I hope whoever handled their software support staff takes note. Their support was hopeless. One example, just take a look at how one re-flashes a new chip if the initial java script does not work ( https://software.intel.com/en-us/flashing-firmware-on-your-intel-edison-board-windows). Can you believe such a run around in 2017. There was one good support person there "Jose" the rest were hopeless. I spend a lot of time with this chip see:-
in the end I had to figure most of the stuff out myself.
An official reaction from Intel would be appropriate here.
And it really needs to be something in the line of 'edison2 is being discontinued because it is being superseded by the drop-in replacement edison3'.
Unless Intel doesn't mind to get the reputation of being an unreliable supplier in the industrial IOT market.
Intel's silence is truly deafening, despite the cresting waves of "I told you so" out there in the embedded communities.
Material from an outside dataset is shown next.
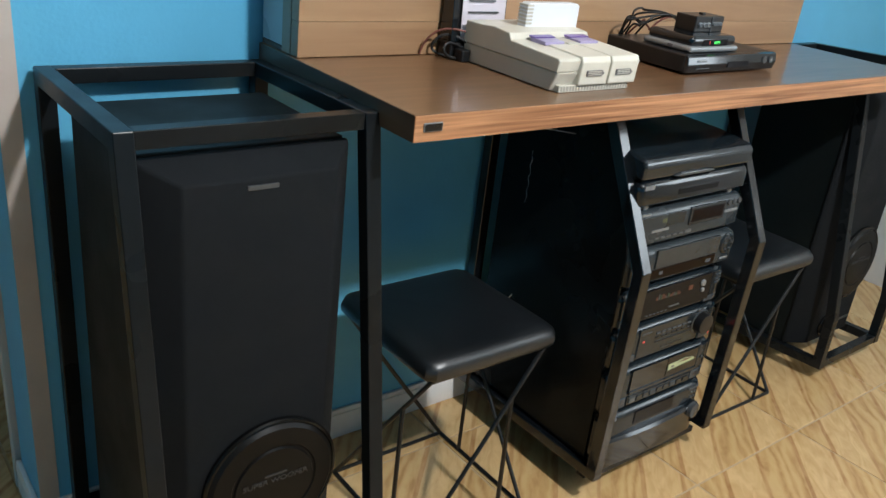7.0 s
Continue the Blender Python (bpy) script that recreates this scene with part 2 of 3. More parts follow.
KNOBGREY = mat("smoke_grey_knob", (0.075, 0.08, 0.085), 0.25, metal=0.3)
YELLOW = mat("yellow_plastic", (0.6, 0.45, 0.03), 0.4)
REDLED = mat("red_led", (0.6, 0.02, 0.02), 0.3, emit=(1, 0.08, 0.06, 1.6))
ORANGE = mat("orange_print", (0.11, 0.032, 0.014), 0.5)
GREENPRINT = mat("green_print", (0.035, 0.07, 0.03), 0.5)
OLIVE = mat("olive_print", (0.09, 0.095, 0.04), 0.5)
LABELG = mat("pale_green_paper", (0.50, 0.53, 0.29), 0.55, var=0.1, scale=90)
WHITEP = mat("aged_white_plastic", (0.66, 0.63, 0.54), 0.4, var=0.05, scale=30, bump=0.05)
GREYP = mat("warm_grey_plastic", (0.52, 0.49, 0.42), 0.42, var=0.05, scale=30)
SLOT = mat("dark_slot", (0.09, 0.085, 0.09), 0.6)
VENT = mat("shaded_grey_slot", (0.34, 0.32, 0.27), 0.6)
PURPLE = mat("purple_plastic", (0.17, 0.11, 0.34), 0.4, var=0.06, scale=40)
LILAC = mat("lilac_plastic", (0.36, 0.31, 0.50), 0.4, var=0.06, scale=40)
CART = mat("white_cartridge_plastic", (0.74, 0.76, 0.80), 0.4, var=0.04, scale=30)
PAPER = mat("pale_lilac_paper", (0.62, 0.58, 0.64), 0.7, var=0.06, scale=25)
BLACKP = mat("black_plastic", (0.007, 0.0075, 0.0085), 0.32, var=0.15, scale=60)
SILVERP = mat("silver_plastic", (0.26, 0.27, 0.28), 0.32, metal=0.4, var=0.06, scale=40)
CABLE = mat("black_cable_rubber", (0.012, 0.012, 0.012), 0.5)
CABLEW = mat("white_cable", (0.26, 0.26, 0.25), 0.5)
CABLEC = mat("bare_silver_wire", (0.30, 0.31, 0.32), 0.3, metal=0.6)
CABLER = mat("brown_red_cable", (0.16, 0.05, 0.035), 0.5)
LEDG = mat("green_led_digit", (0.05, 0.5, 0.1), 0.4, emit=(0.12, 1.0, 0.2, 1.0))
LEDR = mat("red_led_digit", (0.5, 0.05, 0.05), 0.4, emit=(1.0, 0.08, 0.05, 1.0))


# ---- mesh helpers ----
FLAT = set()


def flat(bm):
    FLAT.add(id(bm))
    return bm


def add_box(bm, x0, x1, y0, y1, z0, z1, bevel=0.0, seg=2):
    n = len(bm.verts)
    r = bmesh.ops.create_cube(bm, size=1.0)
    for v in r["verts"]:
        v.co = Vector(((x0 + x1) / 2 + v.co.x * (x1 - x0), (y0 + y1) / 2 + v.co.y * (y1 - y0), (z0 + z1) / 2 + v.co.z * (z1 - z0)))
    if bevel:
        edges = list({e for v in r["verts"] for e in v.link_edges})
        bmesh.ops.bevel(bm, geom=edges, offset=bevel, segments=seg, affect="EDGES", profile=0.5)
    return bm


def box(x0, x1, y0, y1, z0, z1, bevel=0.0, seg=2):
    return flat(add_box(bmesh.new(), x0, x1, y0, y1, z0, z1, bevel, seg))


def prism(points, x0, x1, bevel=0.0, seg=2):
    """A solid with the side outline points (y, z), from x0 to x1."""
    bm = bmesh.new()
    a = [bm.verts.new((x0, y, z)) for y, z in points]
    b = [bm.verts.new((x1, y, z)) for y, z in points]
    bm.faces.new(a)
    bm.faces.new(b[::-1])
    for k in range(len(points)):
        j = (k + 1) % len(points)
        bm.faces.new((a[j], a[k], b[k], b[j]))
    bmesh.ops.recalc_face_normals(bm, faces=bm.faces)
    if bevel:
        bmesh.ops.bevel(bm, geom=list(bm.edges), offset=bevel, segments=seg, affect="EDGES", profile=0.5)
    return flat(bm)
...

That the official sites of the now-lame-duck products are still active and promoting them makes this all the more surreal.
There is nothing else like it on the market. Small form factor; powerful body; loads of interfaces; - what else can do this at this price AND be so embeddable?
Allow me to re-iterate all the sentiments here: Edison was a great product. It still is! But I agree that the community never reached the level of raspberry pi or Arduino because the marketing and support WAS NOT THERE.
"If the Intel Edison platform and its predecessor the Intel Galileo platform have taught us anything, it's that people push these technologies to their upper limits; the Intel Joule module will be the same." (from https://software.intel.com/en-us/articles/joule-vs-edison here.)
I would posit that Intel has not learned much at all. This is a similar approach to the poorly played mobile strategy. I imagine that Intel will probably cede the self-driving car market and IoT in like fashion.